The association said all major new vehicle segments recorded double-digit growth, with new car sales up 12.3%, light commercial vehicles up 20%, medium commercials up 10.6%, heavy trucks up 30% and extra heavy truck sales up 16.6%.

January export sales, at 17 399 vehicles, jumped by 5 794 vehicles, or 49.9%, compared with the 11 605 vehicles exported in January last year.

While the numbers appeared exceedingly positive, two trends had perhaps contributed to abnormally high sales in January.

Naamsa said recent exchange rate weaknesses would probably have stimulated some pre-emptive buying by consumers seeking to avoid price increases later this year.

Wesbank sales and marketing executive head Chris De Kock added that analysis of the data showed that dealer sales in the passenger and light commercial vehicle markets grew only by 3.8% last month.

“The biggest contributor to the strong sales growth in January 2013 actually came from the rental market, which recorded 48.5% growth in sales compared to January 2012.”

De Kock said the spike in rental sales was an exception and that sales were expected to normalise during February.

Naamsa said that the overall near term outlook for the South African automotive sector remained “reasonably positive”.

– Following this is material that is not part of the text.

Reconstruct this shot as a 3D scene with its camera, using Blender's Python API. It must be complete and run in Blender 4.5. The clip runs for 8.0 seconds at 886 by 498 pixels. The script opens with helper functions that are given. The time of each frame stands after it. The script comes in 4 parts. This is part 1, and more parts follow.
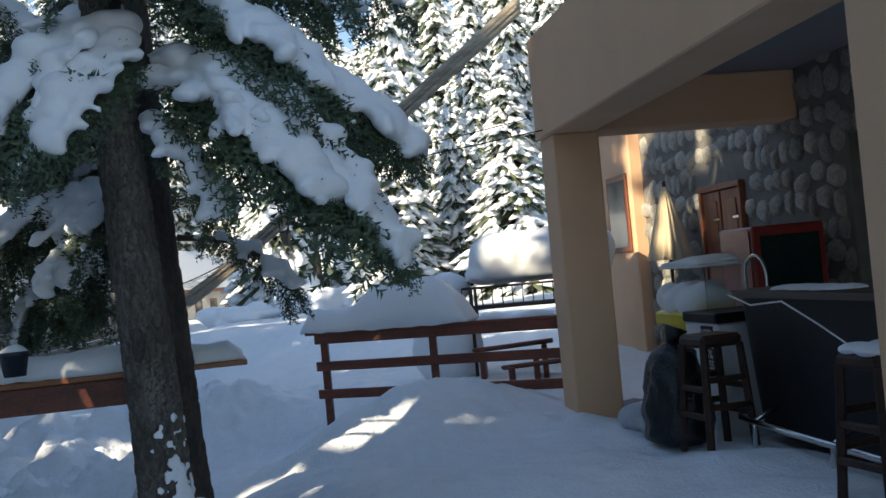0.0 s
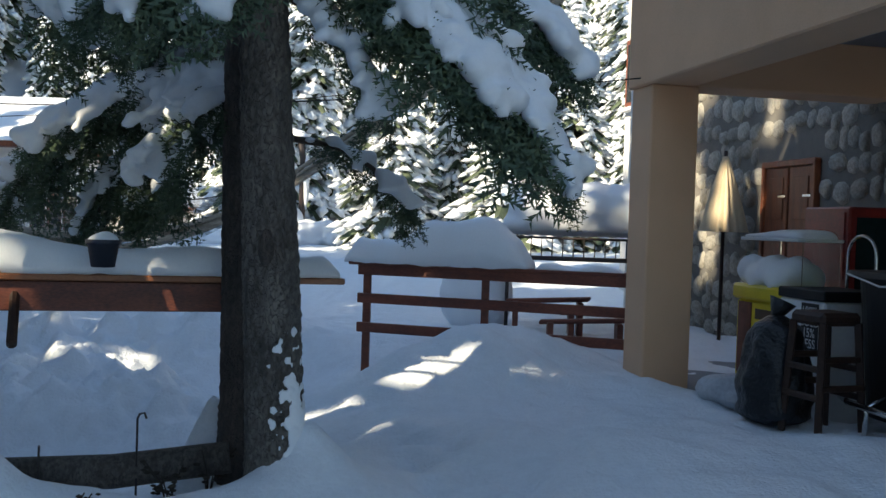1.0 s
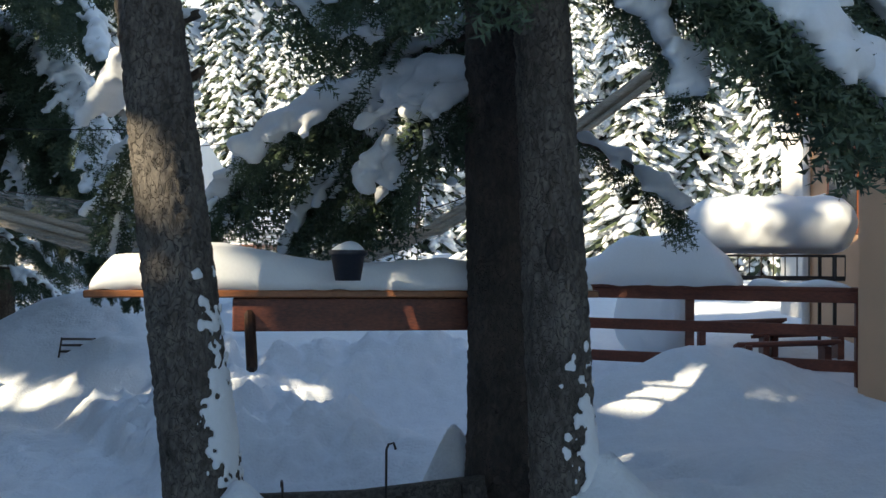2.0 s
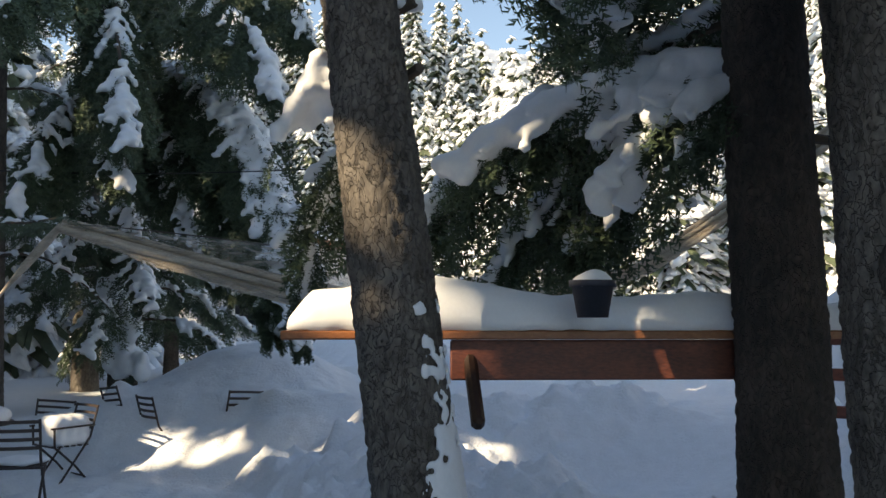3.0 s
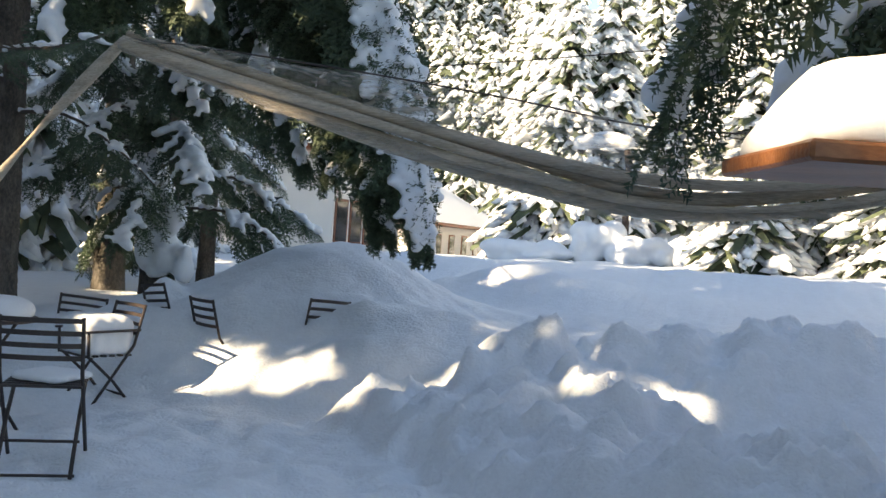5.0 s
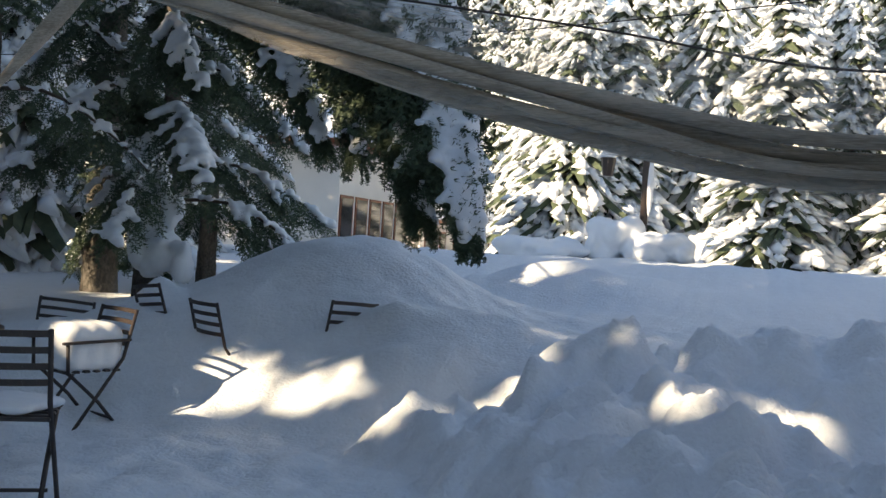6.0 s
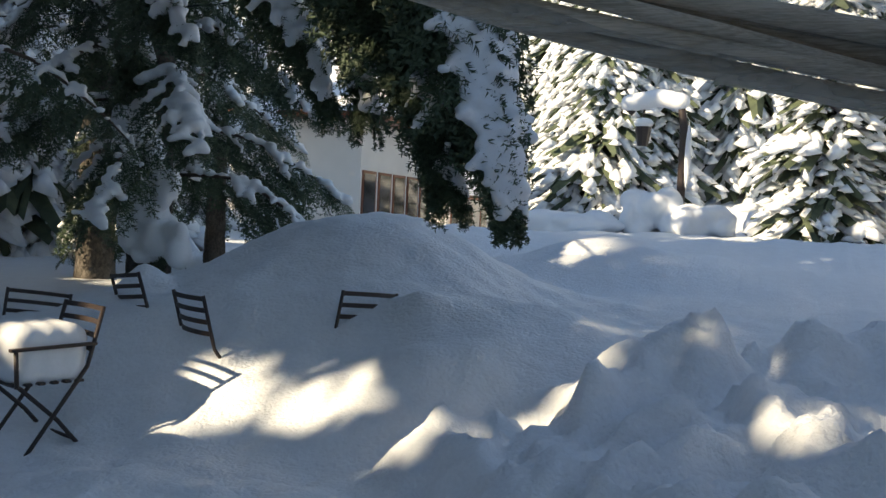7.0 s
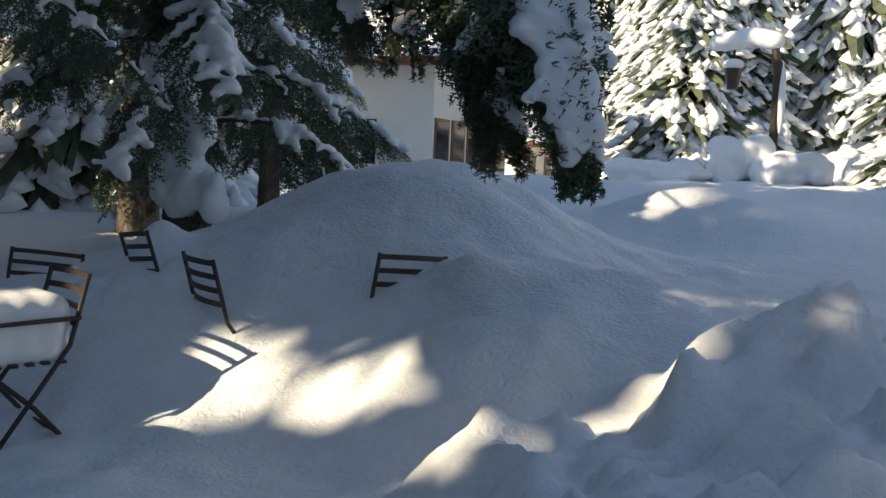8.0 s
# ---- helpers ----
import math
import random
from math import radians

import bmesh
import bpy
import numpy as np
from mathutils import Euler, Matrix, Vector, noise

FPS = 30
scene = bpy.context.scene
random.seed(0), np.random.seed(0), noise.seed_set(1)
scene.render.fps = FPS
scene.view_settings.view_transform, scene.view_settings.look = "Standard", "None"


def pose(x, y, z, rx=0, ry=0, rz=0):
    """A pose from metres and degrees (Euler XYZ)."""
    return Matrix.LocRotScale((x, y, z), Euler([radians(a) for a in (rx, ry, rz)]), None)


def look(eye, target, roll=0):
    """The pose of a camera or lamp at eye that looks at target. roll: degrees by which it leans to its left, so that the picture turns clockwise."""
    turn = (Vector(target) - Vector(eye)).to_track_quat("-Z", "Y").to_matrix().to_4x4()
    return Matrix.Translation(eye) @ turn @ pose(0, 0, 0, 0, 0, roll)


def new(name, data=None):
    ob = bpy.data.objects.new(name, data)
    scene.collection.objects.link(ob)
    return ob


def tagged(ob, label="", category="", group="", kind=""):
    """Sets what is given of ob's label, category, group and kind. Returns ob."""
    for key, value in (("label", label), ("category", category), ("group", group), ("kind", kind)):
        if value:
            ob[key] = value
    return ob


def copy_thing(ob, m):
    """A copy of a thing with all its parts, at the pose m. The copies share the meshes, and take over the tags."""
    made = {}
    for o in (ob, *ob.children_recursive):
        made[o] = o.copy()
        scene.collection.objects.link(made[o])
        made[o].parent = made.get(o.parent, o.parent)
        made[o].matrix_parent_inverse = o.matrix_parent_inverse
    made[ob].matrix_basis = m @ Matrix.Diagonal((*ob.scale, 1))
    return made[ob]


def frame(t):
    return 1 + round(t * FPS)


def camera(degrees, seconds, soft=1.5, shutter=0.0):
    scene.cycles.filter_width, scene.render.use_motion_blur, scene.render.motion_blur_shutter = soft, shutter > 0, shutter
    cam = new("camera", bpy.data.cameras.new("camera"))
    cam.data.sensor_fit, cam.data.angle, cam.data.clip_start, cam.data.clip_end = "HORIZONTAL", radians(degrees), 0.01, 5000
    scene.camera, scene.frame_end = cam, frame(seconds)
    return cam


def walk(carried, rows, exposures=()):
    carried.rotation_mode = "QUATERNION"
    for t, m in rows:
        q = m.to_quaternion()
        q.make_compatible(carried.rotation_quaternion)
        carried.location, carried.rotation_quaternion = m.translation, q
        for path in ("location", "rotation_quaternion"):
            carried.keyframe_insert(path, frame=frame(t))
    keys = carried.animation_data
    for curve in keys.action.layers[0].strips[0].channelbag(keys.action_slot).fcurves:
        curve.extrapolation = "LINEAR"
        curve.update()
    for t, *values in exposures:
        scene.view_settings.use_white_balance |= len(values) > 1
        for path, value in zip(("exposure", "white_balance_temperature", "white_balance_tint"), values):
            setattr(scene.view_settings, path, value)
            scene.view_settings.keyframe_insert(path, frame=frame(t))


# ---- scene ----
cam = camera(48.5, 8.0)
PATH = [
    (0, (0.032, 0.178, 1.386), (-0.186, 2.165, 1.437), -5.2),
    (0.5, (-0.361, 0.283, 1.336), (-0.438, 2.281, 1.34), -2.1),
    (1, (-0.979, 0.541, 1.306), (-1.106, 2.536, 1.255), 1.9),
    (1.5, (-1.46, 0.686, 1.262), (-1.772, 2.657, 1.128), 1.0),
    (1.7, (-1.661, 0.786, 1.21), (-1.97, 2.76, 1.129), 0.3),
    (2.8, (-2.291, 1.654, 1.036), (-2.746, 3.596, 1.185), 0.0),
    (3, (-2.464, 1.71, 1.045), (-3.053, 3.617, 1.176), -0.0),
    (3.5, (-2.959, 2.091, 0.983), (-3.556, 4.0, 0.981), 1.6),
    (4, (-3.42, 2.531, 0.939), (-4.048, 4.43, 0.942), 3.0),
    (4.5, (-3.865, 3.002, 0.879), (-4.446, 4.916, 0.874), 4.0),
    (4.7, (-4.052, 3.245, 0.84), (-4.64, 5.156, 0.827), 4.0),
    (5.8, (-4.814, 4.424, 0.678), (-5.388, 6.34, 0.664), 3.6),
    (6, (-4.943, 4.645, 0.696), (-5.526, 6.558, 0.681), 3.5),
    (6.5, (-5.199, 5.178, 0.684), (-5.763, 7.097, 0.647), 3.0),
    (7, (-5.304, 5.727, 0.701), (-5.935, 7.624, 0.634), 2.7),
    (7.5, (-5.486, 6.197, 0.695), (-6.19, 8.064, 0.56), 3.2),
    (8, (-5.515, 6.692, 0.691), (-6.29, 8.527, 0.516), 2.4),
]
walk(cam, [(t, look(eye, target, roll)) for t, eye, target, roll in PATH],
     [(0, 1.3, 7000, 6), (1.5, 1.36, 6800, 4), (3.0, 1.38, 8100, 10), (3.5, 1.6, 8300, 10), (4.5, 2.02, 8500, 10), (6.0, 1.42, 7900, 10), (7.0, 1.17, 7700, 8), (8.0, 1.05, 7700, 8)])

# ---- light ----
SUN_AZ, SUN_EL = radians(-136), radians(27)      # bearing from +y, clockwise; height
TO_SUN = Vector((math.sin(SUN_AZ) * math.cos(SUN_EL), math.cos(SUN_AZ) * math.cos(SUN_EL), math.sin(SUN_EL)))
world = bpy.data.worlds.new("sky")
scene.world = world
world.use_nodes = True
sky = world.node_tree.nodes.new("ShaderNodeTexSky")
sky.sky_type, sky.sun_disc, sky.sun_elevation, sky.sun_rotation = "NISHITA", False, SUN_EL, SUN_AZ
sky.altitude, sky.dust_density, sky.ozone_density = 1200, 0.5, 1.6
world.node_tree.links.new(sky.outputs[0], world.node_tree.nodes["Background"].inputs[0])
world.node_tree.nodes["Background"].inputs[1].default_value = 0.10
sun = new("sun", bpy.data.lights.new("sun", "SUN"))
sun.data.energy, sun.data.angle, sun.data.color = 3.7, radians(0.53), (1.0, 0.88, 0.70)
sun.matrix_world = look(TO_SUN * 60, (0, 0, 0))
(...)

“Factors that would continue to support domestic sales included the low interest rate environment, replacement demand, [a] highly competitive trading environment with attractive incentives, low debt servicing costs, high technology new model introductions and strong demand by car rental companies. On the negative side, rising inflationary pressures would limit growth in real disposable income, which, together with generally anticipated rising new vehicle prices as a result of the weaker exchange rate, could result in some moderation in the rate of growth in sales over the balance of the year.”